【相田家のグッドバイ】(著:森博嗣)

 

『相田家のグッドバイ』(著:森博嗣)を読了。

森博嗣と言えば、小説がいくつも映像化されている有名な作家だけれども、森博嗣の小説に触れるのは初めてかもしれない。

 

投資とかお金の勉強をしていると、たまに名前を耳にするんですけどね。鉄道とそれを走らせる庭が欲しくて小説家になった、とかでお金の使い方や好きな事に使うってどういうこと?って項目でよく名前が挙がる。

 

『相田家のグッドバイ』の主人公は、相田家の次男である紀彦。兄は生まれて間もなく死に、妹がひとり。紀彦が相田家で育ち、家から離れ家庭を持ち、両親を見取り、実家を取り壊す、そんな物語である。

 

私が着目してしまったのは母・紗江子。

あらゆる物を捨てずに残してしまうお母さん。ただその辺に山積みにするのではなく、マトリョーシカのごとく収納している、といった描写あり。

 

あのとき捨ててしまったものをお金を出して買わなくてはいけない、といったことは絶対にあってはならないこと。彼女はそう考えて、日々整理しつつ、綺麗に隙間なく箱に詰めては押入れや棚に押し込んでいったのだ。(P35)

 

その甲斐あってか、亡き母は驚くほどお金を貯め込んでいたし、現ナマもあちこちから発見される。

 

このお金があちこちが発見されるシーンに、私は亡き祖父を思い出していた。車の免許を返納して、自由に銀行に行けなくなったのが不安だったみたいで、遺品整理の時に金庫から1000万円。部屋のあちこちから30~40万円が出てきたんですね。

1ヵ所じゃなく、複数の場所に点々とお金を隠すのって、人間の本質なのかな。

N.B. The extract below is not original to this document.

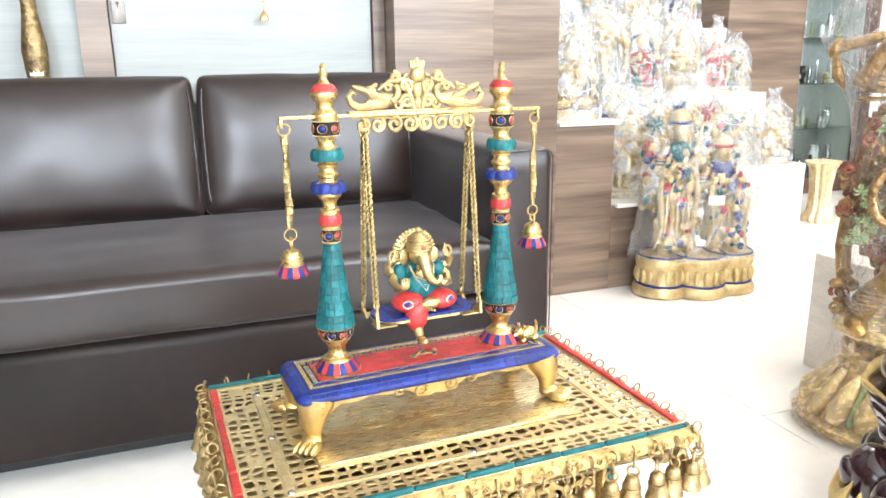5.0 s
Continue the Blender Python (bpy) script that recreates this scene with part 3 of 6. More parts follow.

私も意味もなく使っていないポーチに「これは予備」とお金を仕込み、使っていない財布にお金を「これは予備の予備」なんて入れて、あちこちにお金を置いていた時期がある。

 

本書ではあちこちにお金や金目の物があるから厄介で、遺品整理に時間を費やすことになるシーンが描かれる。

紀彦自身は「お金などいらないから、全部捨ててしまいたい」なんて思いつつも、妹の存在に「妹に遺産を分けてやりたい」という気持ちもあって、仕事の合間を縫って遺品を整理する。

 

一人っ子だと遺品整理は大変だろうなあなんて思っていたけれど、兄弟がいると判断する人数が増えるのだからそれはそれで大変なんだなあと考えを改める。

親が死んで、「全部要らないから捨てちゃう」なんてことは簡単には出来ないんだなあと思うと、元気なうちに物を減らしていって欲しいですね。切実に。

 

保険の解約を申し出たところ、ここに住所とお名前を書いて下さい、と渡された紙は、ただの白紙のコピィ用紙だった。小さな郵便局ではない、区の本局である。ようするに、解約の書類というものが、そもそも用意されていないのである。この種の商売というのは、金を取るときには、あの手この手で親切な顔を見せるのに、金を支払う段になると、書類も手続きも複雑で、それらの説明もない。金を引き出す者には嫌な思いをさせるようにできているらしい。(P213)

 

なんて文章もあって、小説というよりは、親が死んだ時の手引き書って感じがする。大事なことだけれど、想像しただけで面倒で目を背けたくなる。

 

使っている物を捨てろなんてことは言わないし言えないけれど、せめて休眠口座くらいは生きているうちに解約しておいて欲しいなあ。あれ、通帳を作った時のハンコや身分証、キャッシュカードが揃ってないといけない場合があって、結構面倒くさいんですよね。